Pair-correlated product speed and angular distributions for the OH+CH4/CD4 reactions: Further remarks on their classical trajectory calculations in a quantum spirit

TL;DR

This study enhances classical trajectory calculations for OH+CH4/CD4 reactions by incorporating additional constraints, achieving remarkable agreement with experimental pair-correlated product distributions at high collision energy.

Contribution

The paper introduces improved classical trajectory simulation methods that better replicate experimental results for complex reaction dynamics in a quantum-inspired framework.

Findings

Enhanced agreement with experimental distributions

Classical calculations can be refined with additional constraints

High-dimensional reaction dynamics are accurately modeled

Abstract

Ten years ago, Liu and co-workers measured pair-correlated product speed and angular distributions for the OH+CH4/CD4 reactions at the collision energy of ~ 10 kcal/mol [B. Zhang, W. Shiu, J. J. Lin and K. Liu, J. Chem.
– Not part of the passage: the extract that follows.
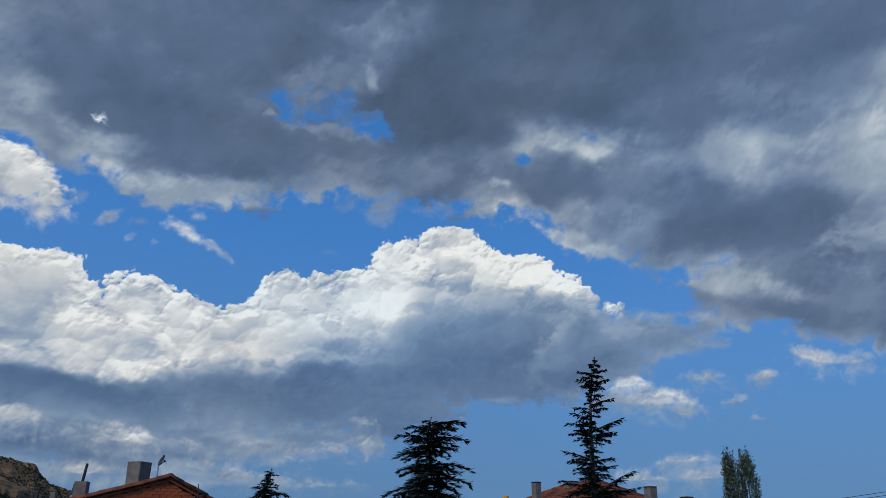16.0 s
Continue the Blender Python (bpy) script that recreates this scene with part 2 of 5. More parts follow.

Phys 122, 131102 (2005); B. Zhang, W. Shiu and K. Liu, J. Phys. Chem. A 2005, 109, 8989]. Recently, two of us could semi-quantitatively reproduce these measurements by performing full-dimensional classical trajectory calculations in a quantum spirit on an ab-initio potential energy surface of their own [J. Espinosa-Garcia and J. C. Corchado, Theor Chem Acc, 2015, 134, 6 ; J. Phys. Chem. B, Article ASAP, DOI: 10.1021/acs.jpcb.5b04290]. The goal of the present work is to show that these calculations can be significantly improved by adding a few more constraints to better comply with the experimental conditions. Overall, the level of agreement between theory and experiment is remarkable considering the large dimensionality of the processes under scrutiny.